===== Source excerpt =====

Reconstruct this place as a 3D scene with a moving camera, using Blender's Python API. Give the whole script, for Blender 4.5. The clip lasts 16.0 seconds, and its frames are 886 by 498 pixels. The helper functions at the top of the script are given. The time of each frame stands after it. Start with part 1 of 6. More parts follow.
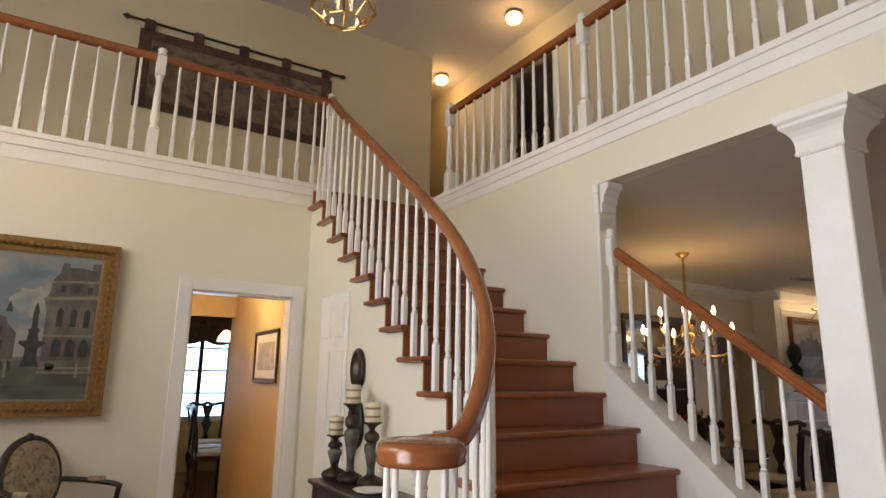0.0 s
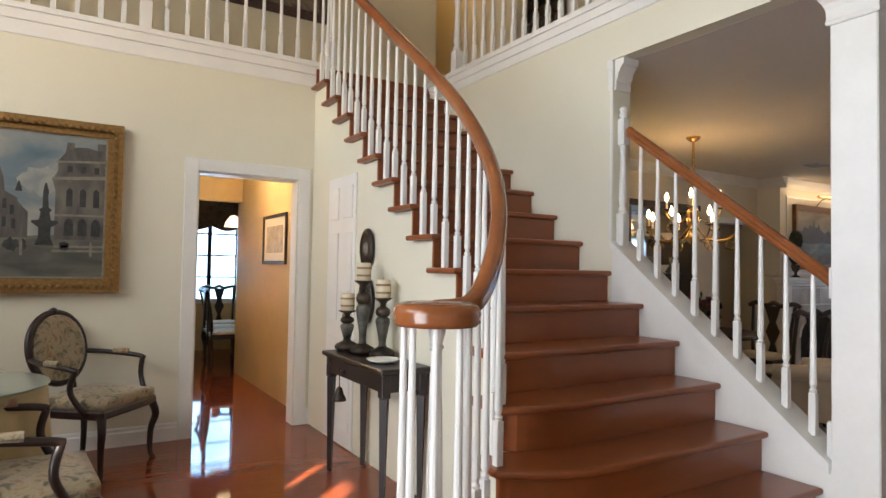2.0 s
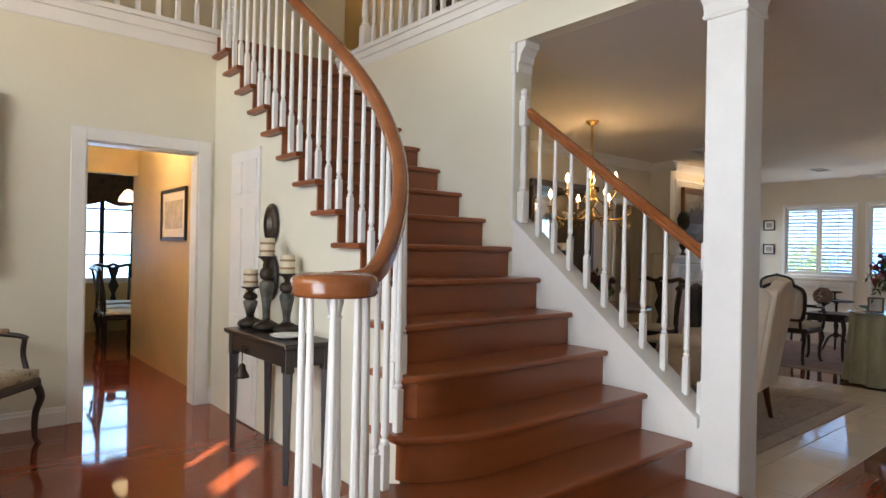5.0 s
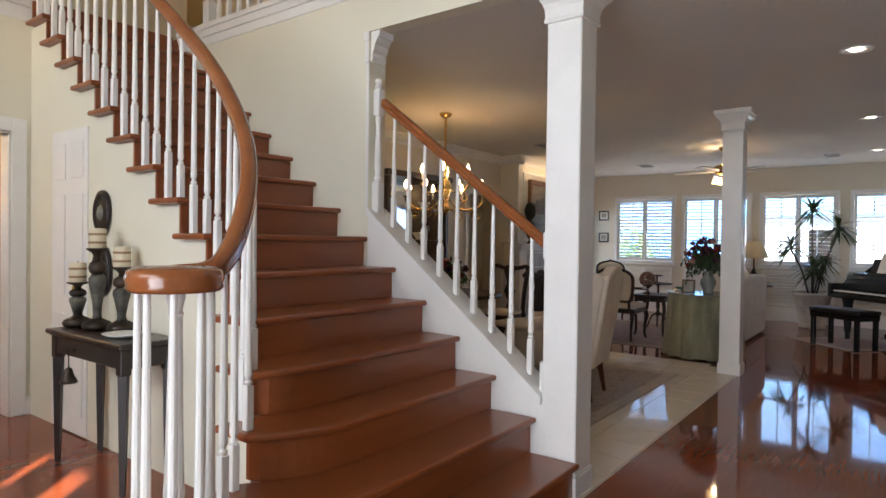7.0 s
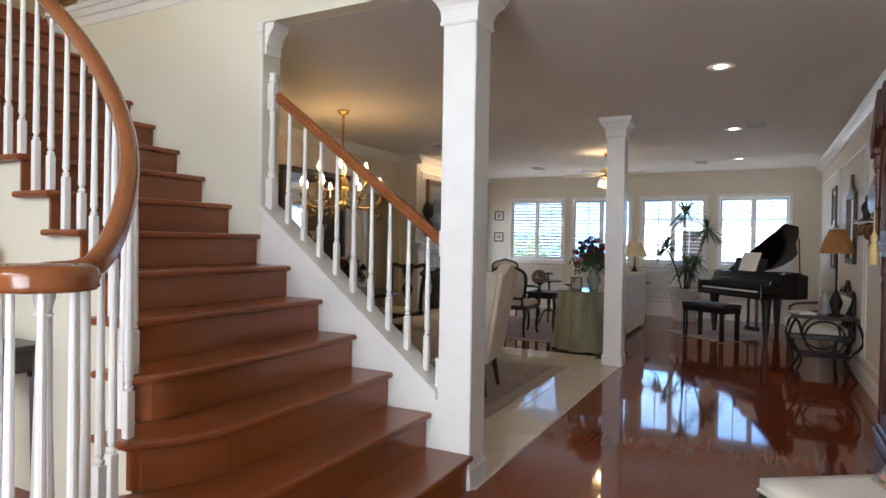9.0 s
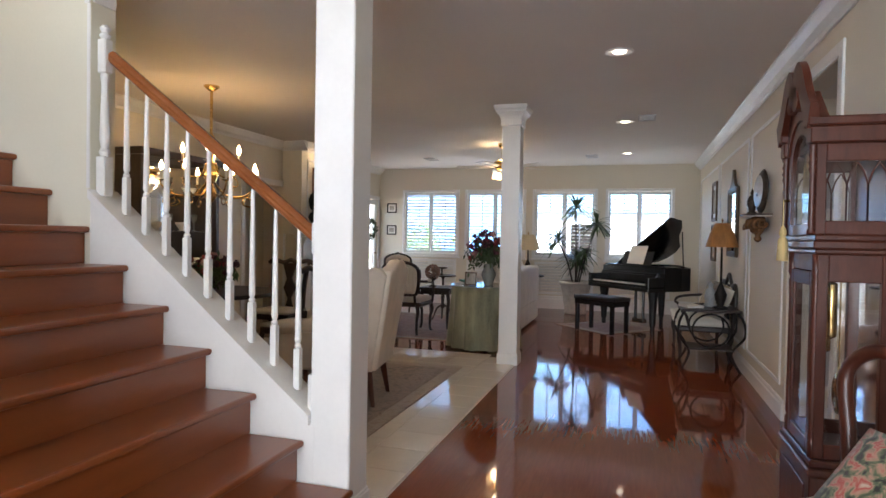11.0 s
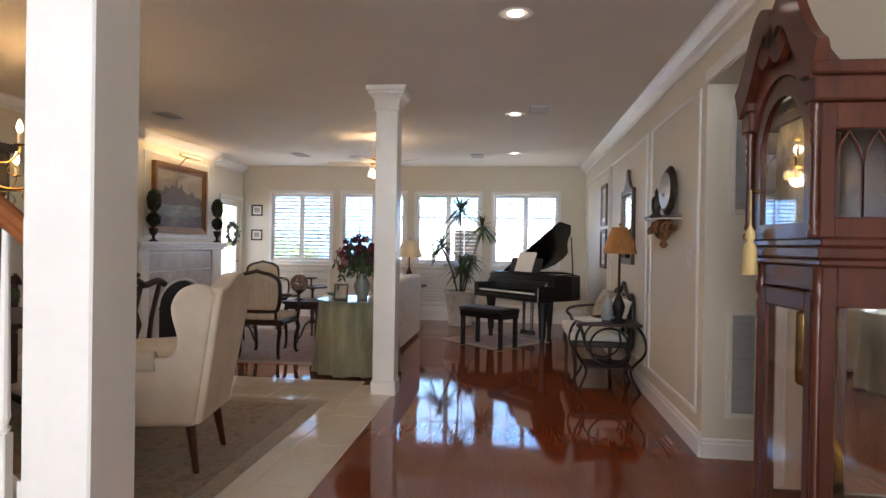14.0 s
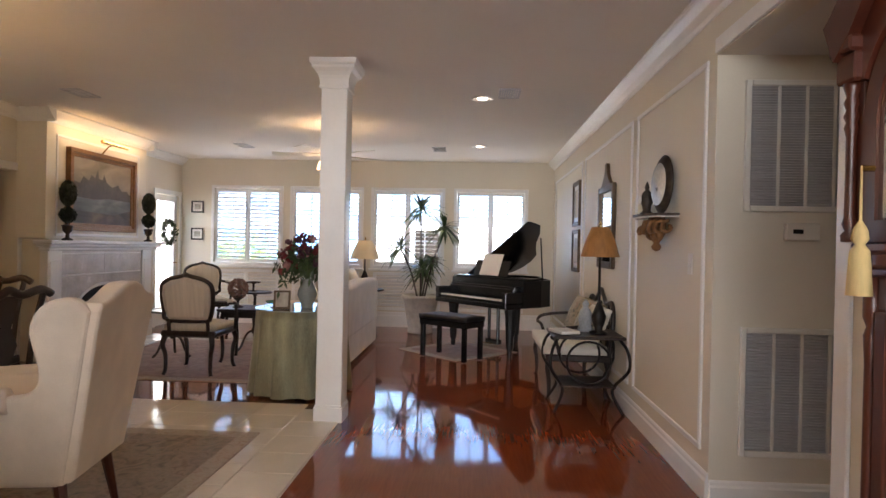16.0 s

=====

◆ Exercise prompt: Restate the whole listing above exactly, except for its images.

◆ Problem solution:
Reconstruct this place as a 3D scene with a moving camera, using Blender's Python API. Give the whole script, for Blender 4.5. The clip lasts 16.0 seconds, and its frames are 886 by 498 pixels. The helper functions at the top of the script are given. The time of each frame stands after it. Start with part 1 of 6. More parts follow.
0.0 s
2.0 s
5.0 s
7.0 s
9.0 s
11.0 s
14.0 s
16.0 s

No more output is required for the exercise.